After evading arrest for six days, making national news as "the fugitive priest," Chaanine eventually pleaded guilty and was sentenced to prison.

Bellamy and one of her daughters testified that the priest was obsessed with her. "The more I stayed away, the more he pushed," she said in 2007.

In happier days, Bellamy billed herself as a "Miva," or Mexican diva, touting her ability to sing in Spanish, Portuguese, French and English.

She was born in Los Angeles on June 13, 1952. She served in the U.S. Air Force and sang with the Airmen of Note. She also accompanied Bob Hope on a USO tour of Vietnam.

"I've done a lot of things, been to a lot of places," she told the Review-Journal in 2005, while working the Stratosphere's lounge. "The lounge is the interlude of a great song, that's how I view my life."

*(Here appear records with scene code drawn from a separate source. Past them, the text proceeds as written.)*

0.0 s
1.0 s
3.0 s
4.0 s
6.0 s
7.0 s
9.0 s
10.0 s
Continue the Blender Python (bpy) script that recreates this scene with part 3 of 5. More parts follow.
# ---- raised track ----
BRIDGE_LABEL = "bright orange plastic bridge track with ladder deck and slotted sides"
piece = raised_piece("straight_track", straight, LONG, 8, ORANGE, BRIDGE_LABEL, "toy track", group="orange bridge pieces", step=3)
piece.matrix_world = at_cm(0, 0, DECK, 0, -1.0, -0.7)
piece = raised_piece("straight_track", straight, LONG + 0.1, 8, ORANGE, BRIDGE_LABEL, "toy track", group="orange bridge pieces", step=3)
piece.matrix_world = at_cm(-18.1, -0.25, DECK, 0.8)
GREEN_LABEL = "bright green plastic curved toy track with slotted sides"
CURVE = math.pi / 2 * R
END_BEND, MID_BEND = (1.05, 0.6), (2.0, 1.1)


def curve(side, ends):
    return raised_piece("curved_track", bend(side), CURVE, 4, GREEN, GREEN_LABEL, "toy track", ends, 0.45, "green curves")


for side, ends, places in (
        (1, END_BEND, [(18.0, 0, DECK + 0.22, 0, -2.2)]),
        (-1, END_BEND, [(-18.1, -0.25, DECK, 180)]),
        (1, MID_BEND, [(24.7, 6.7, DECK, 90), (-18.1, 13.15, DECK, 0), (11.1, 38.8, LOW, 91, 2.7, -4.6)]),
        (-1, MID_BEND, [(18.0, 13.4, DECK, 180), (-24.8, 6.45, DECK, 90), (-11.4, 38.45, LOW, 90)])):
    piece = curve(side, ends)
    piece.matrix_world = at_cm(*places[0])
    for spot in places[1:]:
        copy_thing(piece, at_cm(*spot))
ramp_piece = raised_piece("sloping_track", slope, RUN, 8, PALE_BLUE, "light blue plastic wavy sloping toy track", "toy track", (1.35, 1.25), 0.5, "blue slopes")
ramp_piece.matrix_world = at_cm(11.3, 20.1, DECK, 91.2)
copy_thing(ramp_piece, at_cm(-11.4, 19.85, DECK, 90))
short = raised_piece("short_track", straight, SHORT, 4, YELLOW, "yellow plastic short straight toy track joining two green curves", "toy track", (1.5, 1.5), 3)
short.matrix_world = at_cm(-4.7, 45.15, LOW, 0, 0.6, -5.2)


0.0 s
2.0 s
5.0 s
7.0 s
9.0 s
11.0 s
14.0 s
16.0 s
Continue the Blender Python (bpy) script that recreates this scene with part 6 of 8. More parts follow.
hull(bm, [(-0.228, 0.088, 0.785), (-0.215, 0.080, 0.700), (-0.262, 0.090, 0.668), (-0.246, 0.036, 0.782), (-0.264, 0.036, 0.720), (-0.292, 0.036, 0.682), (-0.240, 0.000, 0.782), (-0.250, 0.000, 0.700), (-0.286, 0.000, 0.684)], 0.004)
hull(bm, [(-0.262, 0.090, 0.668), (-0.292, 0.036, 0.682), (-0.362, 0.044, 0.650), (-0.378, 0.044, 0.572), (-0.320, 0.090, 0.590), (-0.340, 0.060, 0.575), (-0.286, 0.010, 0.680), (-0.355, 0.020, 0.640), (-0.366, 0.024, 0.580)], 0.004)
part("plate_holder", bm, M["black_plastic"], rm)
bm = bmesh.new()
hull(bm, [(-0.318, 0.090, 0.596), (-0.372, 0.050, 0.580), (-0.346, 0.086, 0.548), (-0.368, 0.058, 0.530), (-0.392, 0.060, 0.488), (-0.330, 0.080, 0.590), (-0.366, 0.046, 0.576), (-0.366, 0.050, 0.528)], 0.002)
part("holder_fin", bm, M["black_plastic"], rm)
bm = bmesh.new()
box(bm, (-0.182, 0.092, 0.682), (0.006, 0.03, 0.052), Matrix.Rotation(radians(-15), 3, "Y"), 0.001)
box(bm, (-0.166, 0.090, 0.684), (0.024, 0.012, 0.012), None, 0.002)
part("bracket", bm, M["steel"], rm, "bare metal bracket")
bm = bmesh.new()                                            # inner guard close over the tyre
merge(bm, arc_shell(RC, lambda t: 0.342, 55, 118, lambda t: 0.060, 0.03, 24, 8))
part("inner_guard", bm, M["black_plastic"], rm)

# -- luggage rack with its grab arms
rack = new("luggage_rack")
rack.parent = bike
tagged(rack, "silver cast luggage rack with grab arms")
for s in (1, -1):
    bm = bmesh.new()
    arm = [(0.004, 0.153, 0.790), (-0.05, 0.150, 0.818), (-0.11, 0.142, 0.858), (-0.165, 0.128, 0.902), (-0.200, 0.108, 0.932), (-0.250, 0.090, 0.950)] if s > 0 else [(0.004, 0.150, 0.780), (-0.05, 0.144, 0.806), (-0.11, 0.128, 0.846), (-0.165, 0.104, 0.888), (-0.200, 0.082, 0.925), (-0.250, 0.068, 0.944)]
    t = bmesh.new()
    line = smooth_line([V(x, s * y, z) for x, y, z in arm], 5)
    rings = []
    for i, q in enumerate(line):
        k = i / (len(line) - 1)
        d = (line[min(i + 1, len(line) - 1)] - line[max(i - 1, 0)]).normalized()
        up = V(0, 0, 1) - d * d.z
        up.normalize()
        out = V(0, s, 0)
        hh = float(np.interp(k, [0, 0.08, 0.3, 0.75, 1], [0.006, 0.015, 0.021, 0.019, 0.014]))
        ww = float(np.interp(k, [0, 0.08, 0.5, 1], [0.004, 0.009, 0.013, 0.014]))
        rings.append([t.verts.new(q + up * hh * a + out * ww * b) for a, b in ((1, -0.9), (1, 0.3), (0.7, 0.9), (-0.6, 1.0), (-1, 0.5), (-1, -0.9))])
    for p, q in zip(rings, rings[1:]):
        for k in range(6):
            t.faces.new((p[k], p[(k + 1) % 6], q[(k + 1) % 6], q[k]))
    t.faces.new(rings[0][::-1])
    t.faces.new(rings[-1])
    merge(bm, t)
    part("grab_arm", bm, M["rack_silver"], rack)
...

Last October, when Bellamy's medical bills for her cancer treatments were mounting, local entertainers rallied in a benefit at the South Point for a performer who always had been generous donating her own time and talent to various fundraisers.

She is survived by three daughters -- Maria Kintner, Andreanna Veith and Jacquelyn Veith -- and by six grandchildren.

Services will be at 10 a.m. April 24 in the Guardian Angel Cathedral, 302 Cathedral Way. Burial will follow at 2 p.m. at Southern Nevada Veterans Memorial Cemetery, Boulder City.